Comprehension without Competence: Architectural Limits of LLMs in Symbolic Computation and Reasoning

 Comprehension without Competence: Architectural Limits of LLMs in Symbolic Computation and Reasoning
S307, New Bund Campus, NYU Shanghai
Thursday, May 22, 2025 - 12:00 - 13:00
Speaker
Zheng Zhang, Senior Principal Scientist and the founding Director of Amazon Web Services (AWS) Shanghai AI Lab

 

Abstract:

The first part of the talk is about the weird split-brain problem of LLMs - they can perfectly explain how to do something, but then fail at actually doing it (and I will explain why mechanical interpretation even fails). They'll nail explaining multiplication steps but mess up basic calculations. Same with logical reasoning - they understand rules in theory but can't apply them consistently. This happens because they don't truly "understand" numbers or logic the way we do (when we are sober). They're processing and synthesizing contextual patterns rather than manipulating true symbolic computation and reasoning. We will explore how this inverts Dennett's principle that competence precedes comprehension, examine the architectural constraints causing these limitations, and suggest a path forward.

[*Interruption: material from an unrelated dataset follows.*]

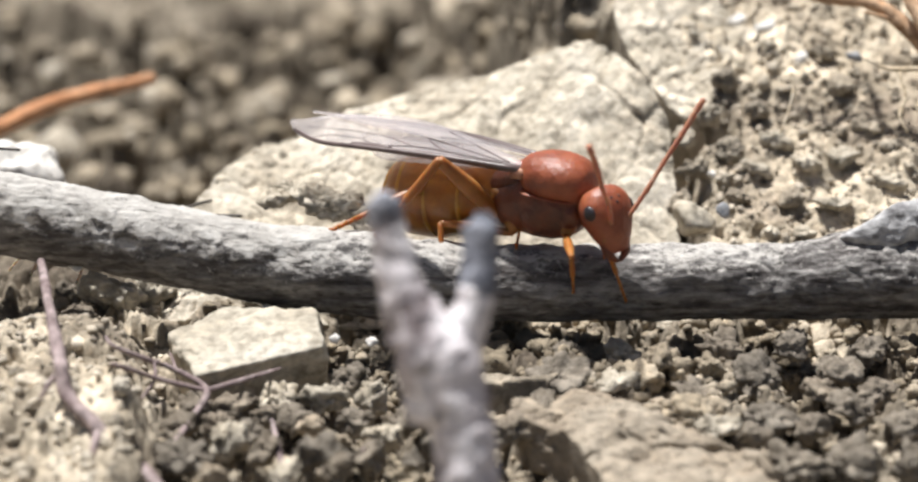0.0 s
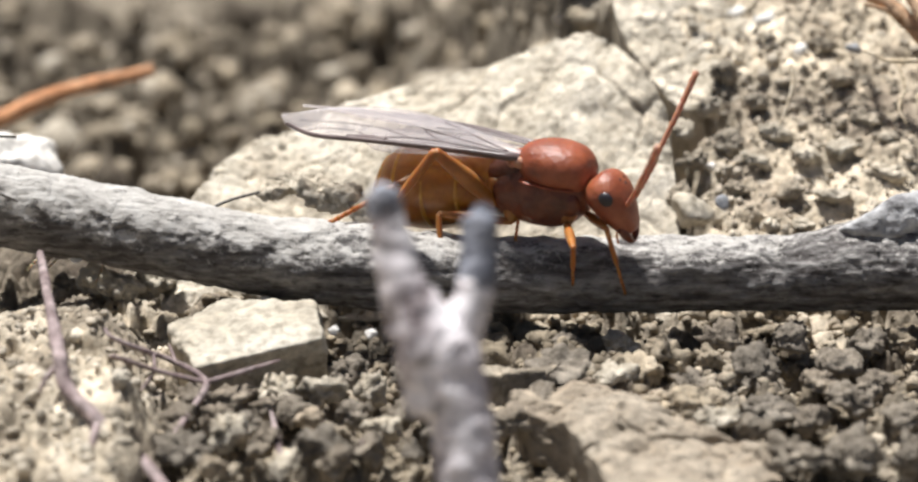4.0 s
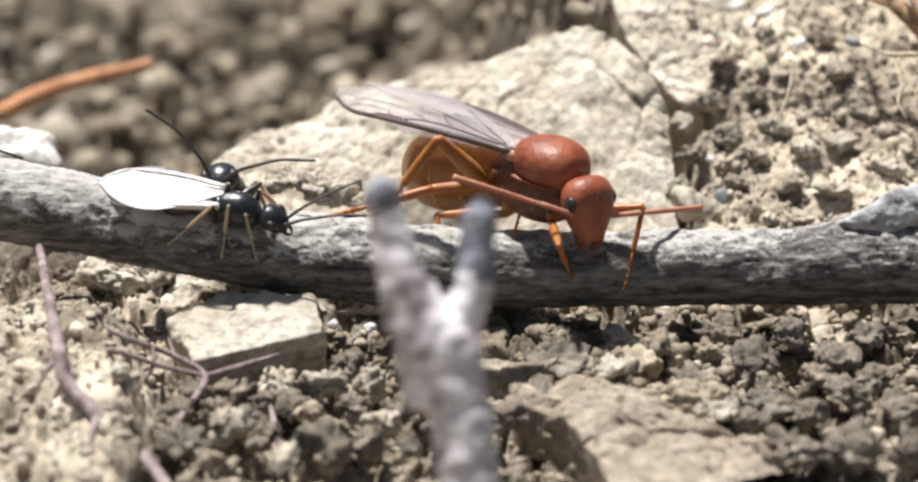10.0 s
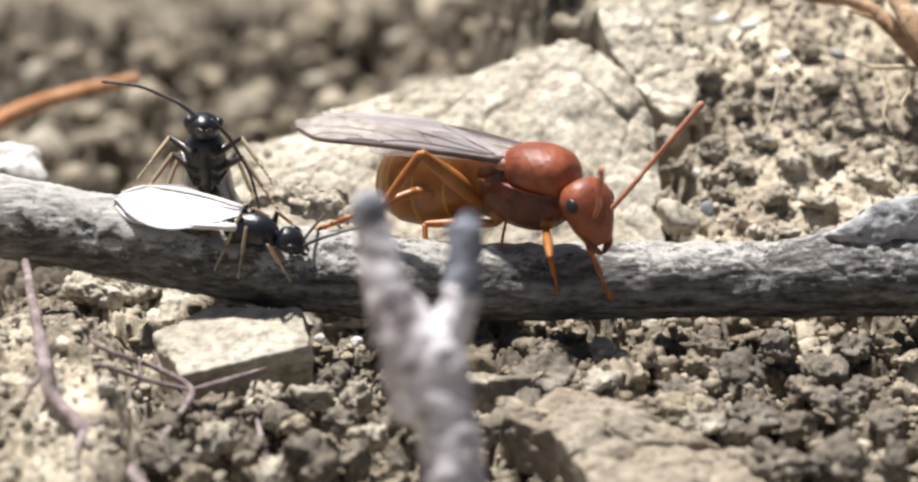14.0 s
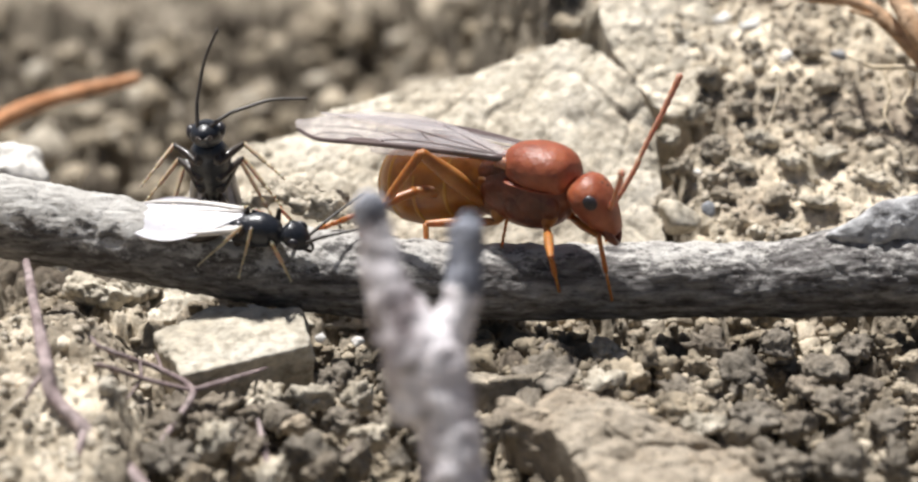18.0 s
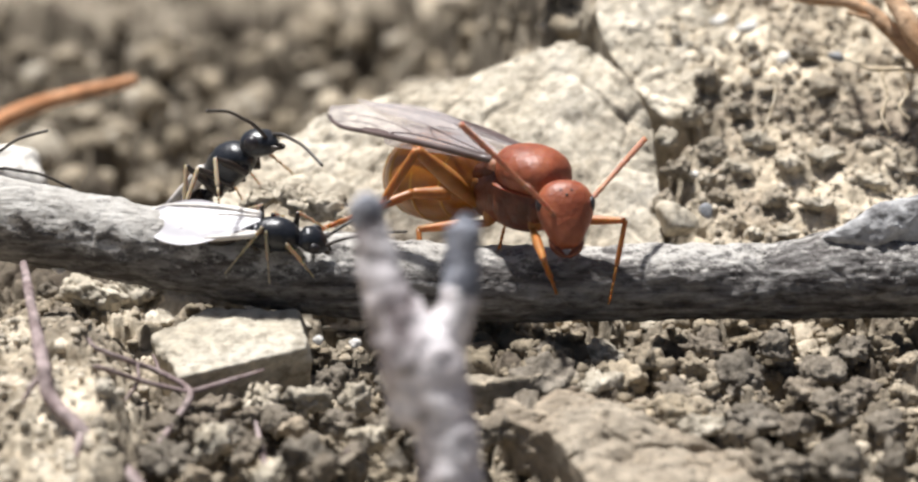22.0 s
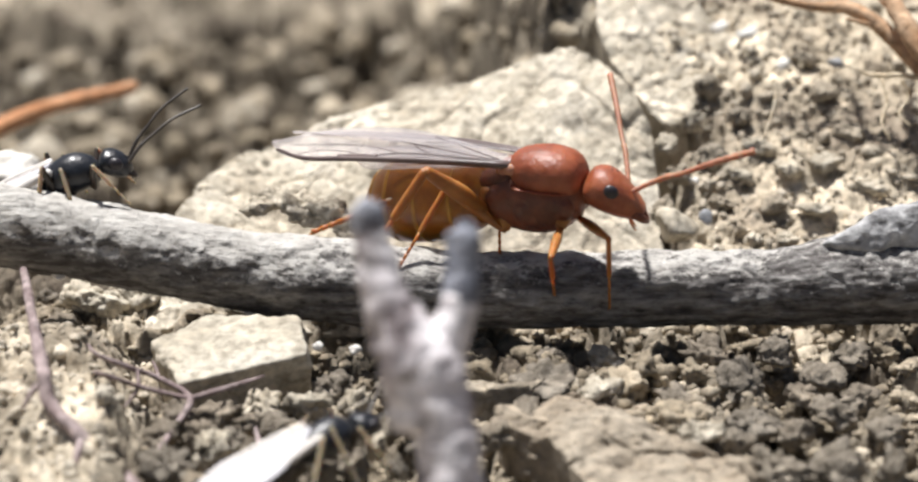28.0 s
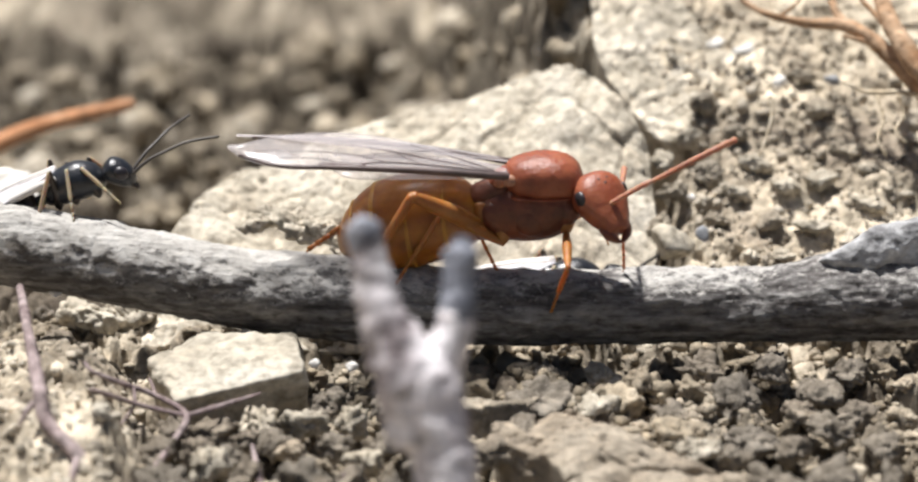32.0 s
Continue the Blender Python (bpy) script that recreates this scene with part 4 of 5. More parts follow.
FORE = [([(0, 0.0), (0.3, 0.0), (0.6, 0.0), (0.8, 0.01), (0.95, 0.05)], 0.21),
        ([(0, 0.3), (0.2, 0.22), (0.42, 0.2), (0.58, 0.05)], 0.085),
        ([(0.05, 0.4), (0.25, 0.45), (0.42, 0.5), (0.6, 0.62)], 0.05),
        ([(0.3, 0.24), (0.36, 0.36), (0.40, 0.48)], 0.045),
        ([(0.42, 0.2), (0.55, 0.32), (0.7, 0.36), (0.9, 0.4)], 0.045),
        ([(0.58, 0.05), (0.64, 0.2), (0.78, 0.22), (0.86, 0.06)], 0.045),
        ([(0.05, 0.5), (0.2, 0.7), (0.36, 0.88)], 0.045)]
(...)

I will also briefly describe the project "LLM4LLM," a meta-experiment spun by the need to upgrade the ML portion of ICDS (which was known as ICS when I designed it more than 10 years ago): using AI to teach people about AI. It's a curriculum where LLMs explain how they themselves work, creating a recursive learning system that evolves alongside the technology it teaches. The hope is that the content works for everyone, whether you're just curious about AI, a CS student who wants to code, or someone diving into math theory. It's designed to be self-paced, interactive, and adaptive to a flipped classroom if needed, making complex AI concepts accessible regardless of technical background.

 

Bio:

Zheng Zhang (zz) is a Senior Principal Scientist and the founding Director of Amazon Web Services (AWS) Shanghai AI Lab. He was a full Global Network Professor of Computer Science at NYU Shanghai, where he also held an affiliated appointment with the Department of Computer Science at the Courant Institute of Mathematical Sciences and with the Center for Data Science at NYU. He was the founder of the System Research Group and a Principal Researcher and Research Area Manager in Microsoft Research Asia. He holds a PhD from the University of Illinois, Urbana-Champaign, an MS from the University of Texas, Dallas, and a BS from Fudan University. Zhang was the founder and advisor for various DL platforms such as MXNet, MinPy, and most recently DGL, which brings deep learning practice to graphs.